37-year-old para-swimmer Prasanta Karmakar, an accomplished sportsperson with an illustrious career — he is an Arjuna awardee and the first disabled swimmer to represent India at the World Swimming Championship held in Argentina — has been suspended for three years by the Paralympics Committee of India (PCI) for recording a video of women swimmers during the National Para Swimming Championship, held in 2017.
VK Dabas, chairman of Sports Technical Committee, PCI, told The Indian Express: “The incident was reported last year in March during the 17th Nationals Para Athletics (Jaipur). Several complaints were made against Karmakar, following which a disciplinary committee was formed. The committee found Karmakar guilty and thereby handed him a suspension of three years. He has the right to appeal against it.”
As per the PCI, Karmakar has been suspended after a written complaint made allegations of his misconduct, misbehaviour and manhandling. Its statement read, “He [Karmakar] gave a camera to one of his associates and asked him to make video films of female swimmers during the event. When the parents of those swimmers objected, the person making videos on instance of Prasanta Karmakar was called by Dr VK Dabas, Chairman, Para Swimming, PCI wherein he told (sic) that the camera was given to him by Karmakar under instructions to make said video films.”
This was not the only incident. In the statement, the PCI also alleged that soon after the first complaint, Karmakar himself was found making videos of the female swimmers despite repeated objection from their parents. When asked to delete the video, Karmakar argued and refused to comply. Post the complaint, Karmakar was detained by the police and later released when he agreed to delete the videos and photos.
J Chandrashekhar, the secretary-general of the PCI, said, “Various athletes (men and women) had accused Karmakar of a similar offence earlier. Hence, we wanted a thorough probe of the charges. The disciplinary committee was immediately formed after the National Championships and the verdict was given out in January 2018.”
The committee has directed the Haryana Sports department to take strict disciplinary action against Karamkar for “intentional wrongdoings, misbehaviour and indiscipline”.
Of course, Karmakar has denied the charges. Speaking to The Indian Express, Karmakar accused the PCI of a “pre-planned conspiracy” against him as he wanted to “expose certain illegalities in the committee”.
“Two hundred per cent, it is a conspiracy against me. There are several awardees who have claimed medals on the basis of fake certificates and I wanted that list to be published and expose the fraud. The incident at Jaipur was manipulated against me. I teach 6 to 7 swimmers and they reside in my training school. The father of one of the girls was recording a video of our swimmers. The PCI manipulated the entire situation and made it an issue against me. A baseless complaint was lodged against me at the police station but no FIR was filed. I will get to the bottom of this matter,” he said.
Karmakar, who was the coach of India's paralympic swimming team for 2016 Rio Paralympics, is the only Indian to have won a medal at the World Swimming Championship (2003). He has many laurels to his credit.

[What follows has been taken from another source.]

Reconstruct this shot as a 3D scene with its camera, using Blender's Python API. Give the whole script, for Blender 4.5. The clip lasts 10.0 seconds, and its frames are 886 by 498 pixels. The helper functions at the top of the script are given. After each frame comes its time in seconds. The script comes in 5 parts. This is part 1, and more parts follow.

Even if his claims are to believed that this is indeed a conspiracy, Karmakar's act should concern citizens and set the alarm bells ringing for conduct of public figures of authority. The deep entrenchment of rape culture and an ecosystem of sexual harassment often blur the lines between what is right and what is wrong and unconscionable. The very idea that someone records videos of women swimmers without their consent is unacceptable.
Sportspersons in general and society at large must take into account Karmakar's position of power — he was the women swimmers' coach — and how such an act could have gone unquestioned.
Whether Karmakar is guilty is yet to be seen, but this ought to be a wake-up call for sports ministries and associations in India to work towards forming stricter, more effective and well-defined guidelines for what is acceptable behaviour and how not to drown consent.